Exercise details:
Restate the material word for word and leave out anything that is a picture.

Stored data:

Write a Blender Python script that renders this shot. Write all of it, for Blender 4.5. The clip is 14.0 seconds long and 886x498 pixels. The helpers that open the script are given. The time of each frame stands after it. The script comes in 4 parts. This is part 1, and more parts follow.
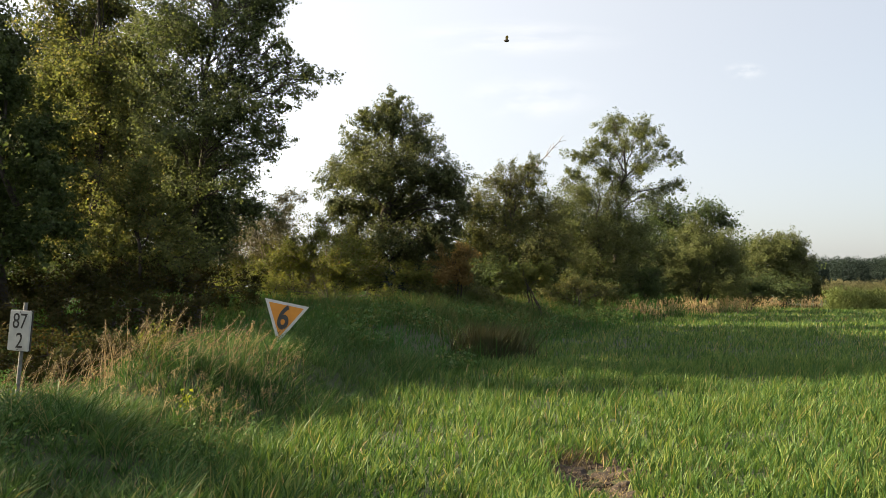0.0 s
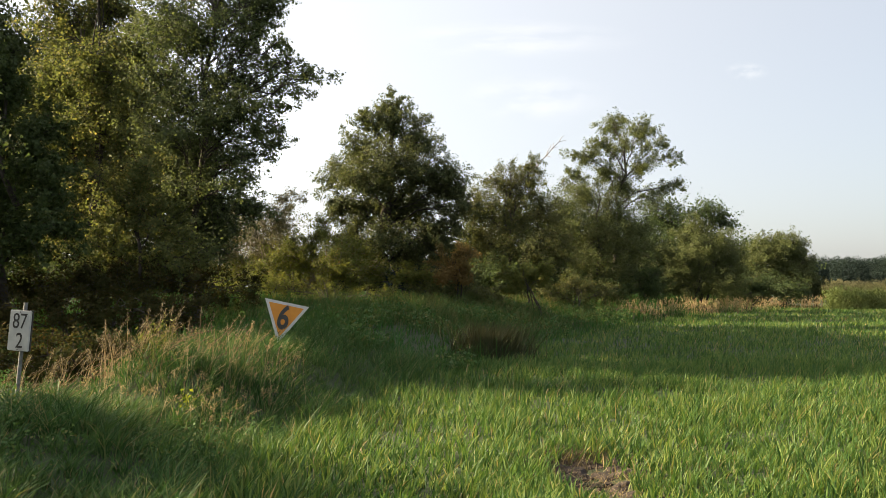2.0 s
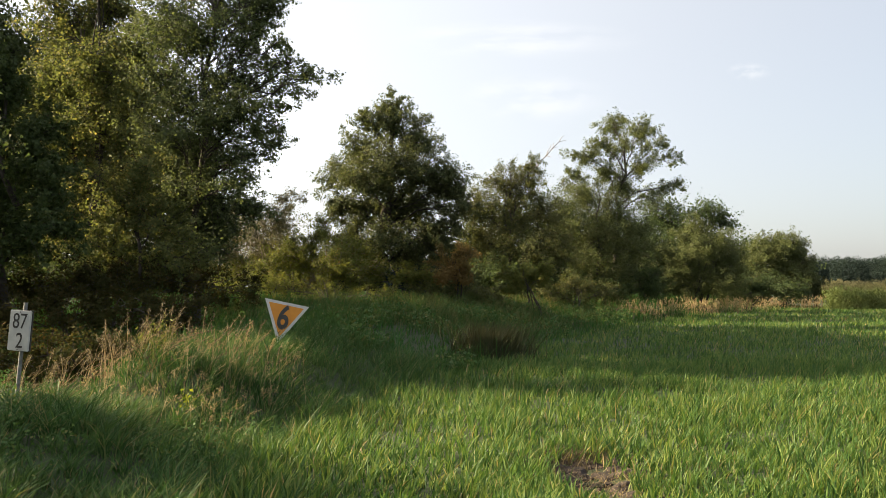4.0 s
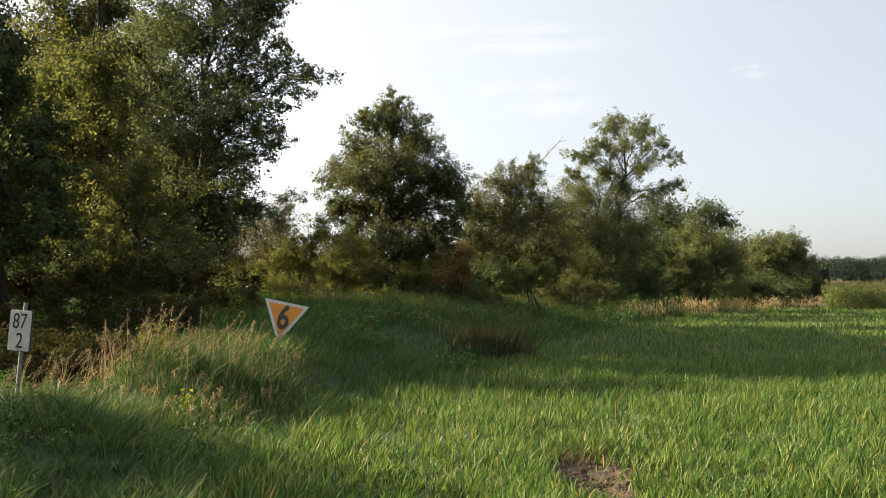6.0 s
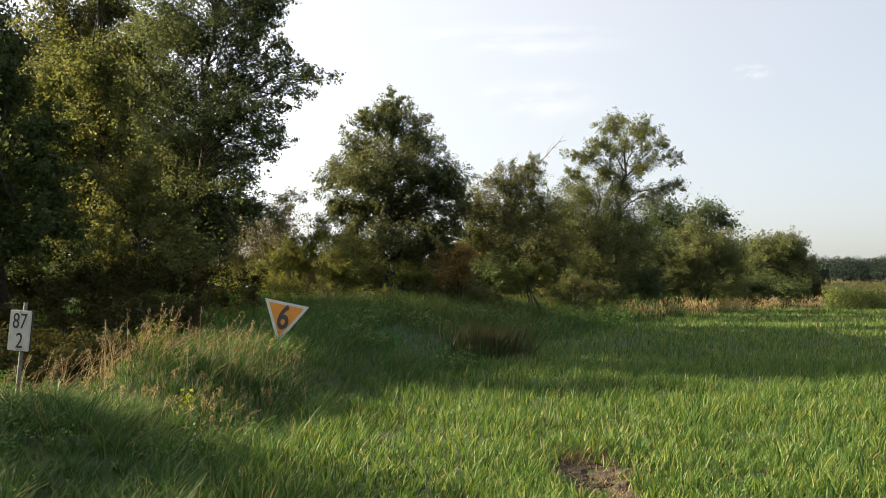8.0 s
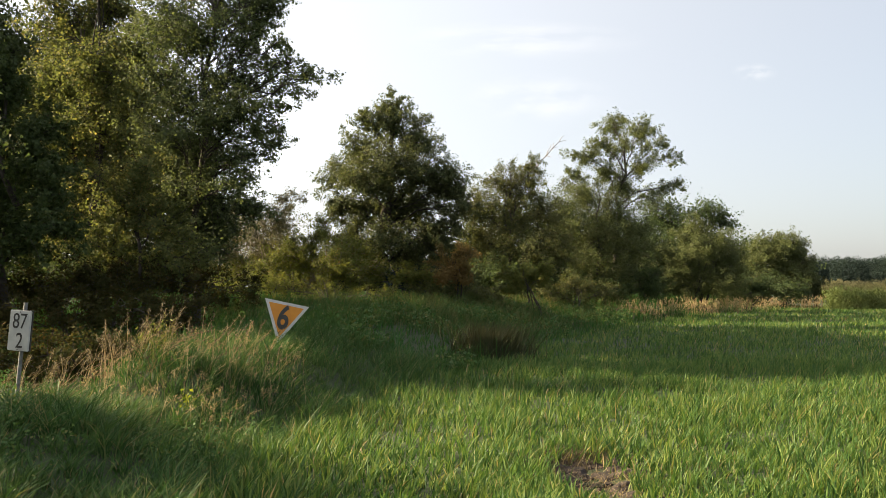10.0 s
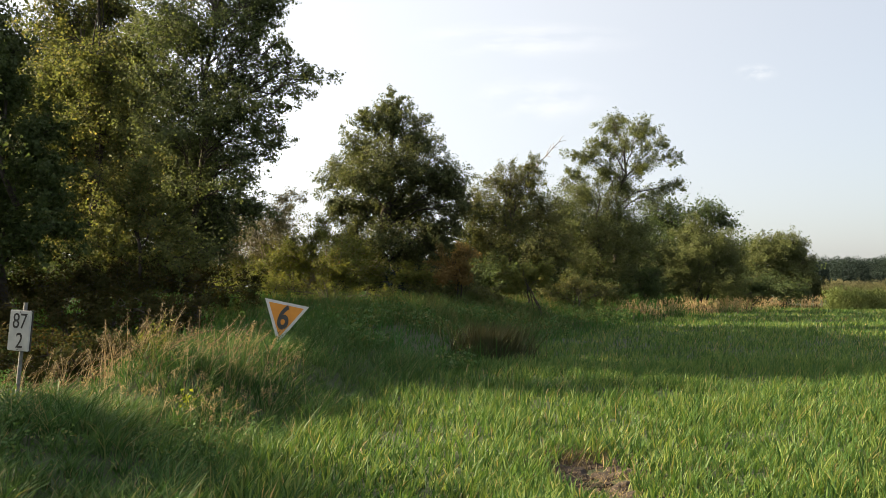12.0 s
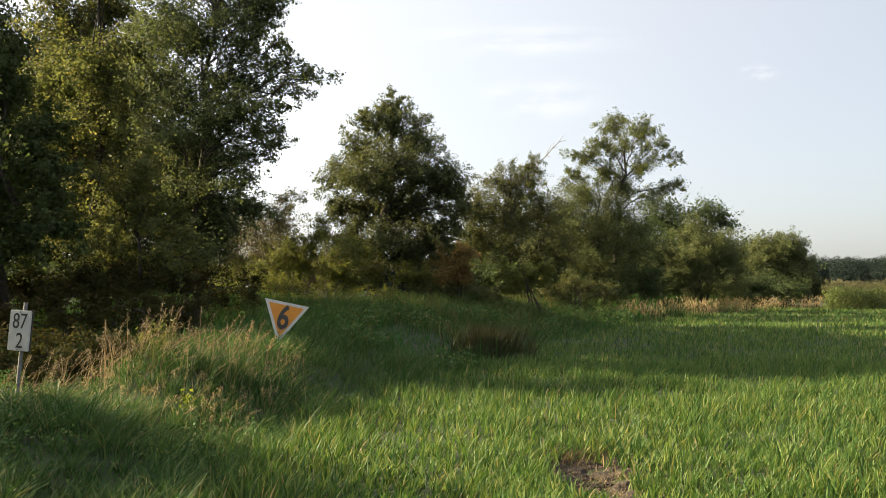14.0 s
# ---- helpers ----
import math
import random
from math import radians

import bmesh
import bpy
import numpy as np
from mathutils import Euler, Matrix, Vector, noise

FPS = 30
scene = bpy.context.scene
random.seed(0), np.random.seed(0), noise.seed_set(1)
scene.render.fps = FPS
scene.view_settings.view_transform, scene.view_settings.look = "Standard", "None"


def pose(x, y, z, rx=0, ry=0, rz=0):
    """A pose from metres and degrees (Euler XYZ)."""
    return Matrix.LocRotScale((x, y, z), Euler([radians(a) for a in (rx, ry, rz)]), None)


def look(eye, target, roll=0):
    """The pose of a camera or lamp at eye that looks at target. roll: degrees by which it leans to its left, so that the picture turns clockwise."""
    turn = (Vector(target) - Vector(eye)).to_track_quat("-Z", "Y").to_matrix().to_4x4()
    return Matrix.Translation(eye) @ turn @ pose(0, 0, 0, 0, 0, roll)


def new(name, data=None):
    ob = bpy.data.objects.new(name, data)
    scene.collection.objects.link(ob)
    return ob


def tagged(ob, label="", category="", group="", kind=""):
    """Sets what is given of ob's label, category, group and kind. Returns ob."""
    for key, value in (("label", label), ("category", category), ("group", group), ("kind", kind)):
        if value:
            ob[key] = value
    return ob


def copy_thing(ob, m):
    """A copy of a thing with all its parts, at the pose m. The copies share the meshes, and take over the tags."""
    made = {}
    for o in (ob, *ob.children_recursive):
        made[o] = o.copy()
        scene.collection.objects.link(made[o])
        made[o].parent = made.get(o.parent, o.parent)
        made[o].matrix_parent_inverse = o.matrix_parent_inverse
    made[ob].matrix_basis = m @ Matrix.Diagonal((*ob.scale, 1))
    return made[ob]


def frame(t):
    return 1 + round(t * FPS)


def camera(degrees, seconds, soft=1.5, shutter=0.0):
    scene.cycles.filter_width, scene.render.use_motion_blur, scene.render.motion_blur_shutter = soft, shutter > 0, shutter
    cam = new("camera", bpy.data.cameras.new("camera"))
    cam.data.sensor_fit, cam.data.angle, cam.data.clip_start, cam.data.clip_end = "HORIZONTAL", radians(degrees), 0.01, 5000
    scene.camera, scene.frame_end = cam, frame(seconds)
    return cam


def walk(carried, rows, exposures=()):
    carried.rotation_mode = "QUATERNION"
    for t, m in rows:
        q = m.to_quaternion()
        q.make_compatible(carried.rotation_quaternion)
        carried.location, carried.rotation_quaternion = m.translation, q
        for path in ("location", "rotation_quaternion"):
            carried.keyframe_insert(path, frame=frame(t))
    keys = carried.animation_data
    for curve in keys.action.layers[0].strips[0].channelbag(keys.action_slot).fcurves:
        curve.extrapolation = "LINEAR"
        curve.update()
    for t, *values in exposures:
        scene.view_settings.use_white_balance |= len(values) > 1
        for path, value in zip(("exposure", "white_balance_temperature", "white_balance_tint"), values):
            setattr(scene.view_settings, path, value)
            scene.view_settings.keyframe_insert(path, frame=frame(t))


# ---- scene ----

Exercise solution:
Write a Blender Python script that renders this shot. Write all of it, for Blender 4.5. The clip is 14.0 seconds long and 886x498 pixels. The helpers that open the script are given. The time of each frame stands after it. The script comes in 4 parts. This is part 1, and more parts follow.
0.0 s
2.0 s
4.0 s
6.0 s
8.0 s
10.0 s
12.0 s
14.0 s
# ---- helpers ----
import math
import random
from math import radians

import bmesh
import bpy
import numpy as np
from mathutils import Euler, Matrix, Vector, noise

FPS = 30
scene = bpy.context.scene
random.seed(0), np.random.seed(0), noise.seed_set(1)
scene.render.fps = FPS
scene.view_settings.view_transform, scene.view_settings.look = "Standard", "None"


def pose(x, y, z, rx=0, ry=0, rz=0):
    """A pose from metres and degrees (Euler XYZ)."""
    return Matrix.LocRotScale((x, y, z), Euler([radians(a) for a in (rx, ry, rz)]), None)


def look(eye, target, roll=0):
    """The pose of a camera or lamp at eye that looks at target. roll: degrees by which it leans to its left, so that the picture turns clockwise."""
    turn = (Vector(target) - Vector(eye)).to_track_quat("-Z", "Y").to_matrix().to_4x4()
    return Matrix.Translation(eye) @ turn @ pose(0, 0, 0, 0, 0, roll)


def new(name, data=None):
    ob = bpy.data.objects.new(name, data)
    scene.collection.objects.link(ob)
    return ob


def tagged(ob, label="", category="", group="", kind=""):
    """Sets what is given of ob's label, category, group and kind. Returns ob."""
    for key, value in (("label", label), ("category", category), ("group", group), ("kind", kind)):
        if value:
            ob[key] = value
    return ob


def copy_thing(ob, m):
    """A copy of a thing with all its parts, at the pose m. The copies share the meshes, and take over the tags."""
    made = {}
    for o in (ob, *ob.children_recursive):
        made[o] = o.copy()
        scene.collection.objects.link(made[o])
        made[o].parent = made.get(o.parent, o.parent)
        made[o].matrix_parent_inverse = o.matrix_parent_inverse
    made[ob].matrix_basis = m @ Matrix.Diagonal((*ob.scale, 1))
    return made[ob]


def frame(t):
    return 1 + round(t * FPS)


def camera(degrees, seconds, soft=1.5, shutter=0.0):
    scene.cycles.filter_width, scene.render.use_motion_blur, scene.render.motion_blur_shutter = soft, shutter > 0, shutter
    cam = new("camera", bpy.data.cameras.new("camera"))
    cam.data.sensor_fit, cam.data.angle, cam.data.clip_start, cam.data.clip_end = "HORIZONTAL", radians(degrees), 0.01, 5000
    scene.camera, scene.frame_end = cam, frame(seconds)
    return cam


def walk(carried, rows, exposures=()):
    carried.rotation_mode = "QUATERNION"
    for t, m in rows:
        q = m.to_quaternion()
        q.make_compatible(carried.rotation_quaternion)
        carried.location, carried.rotation_quaternion = m.translation, q
        for path in ("location", "rotation_quaternion"):
            carried.keyframe_insert(path, frame=frame(t))
    keys = carried.animation_data
    for curve in keys.action.layers[0].strips[0].channelbag(keys.action_slot).fcurves:
        curve.extrapolation = "LINEAR"
        curve.update()
    for t, *values in exposures:
        scene.view_settings.use_white_balance |= len(values) > 1
        for path, value in zip(("exposure", "white_balance_temperature", "white_balance_tint"), values):
            setattr(scene.view_settings, path, value)
            scene.view_settings.keyframe_insert(path, frame=frame(t))


# ---- scene ----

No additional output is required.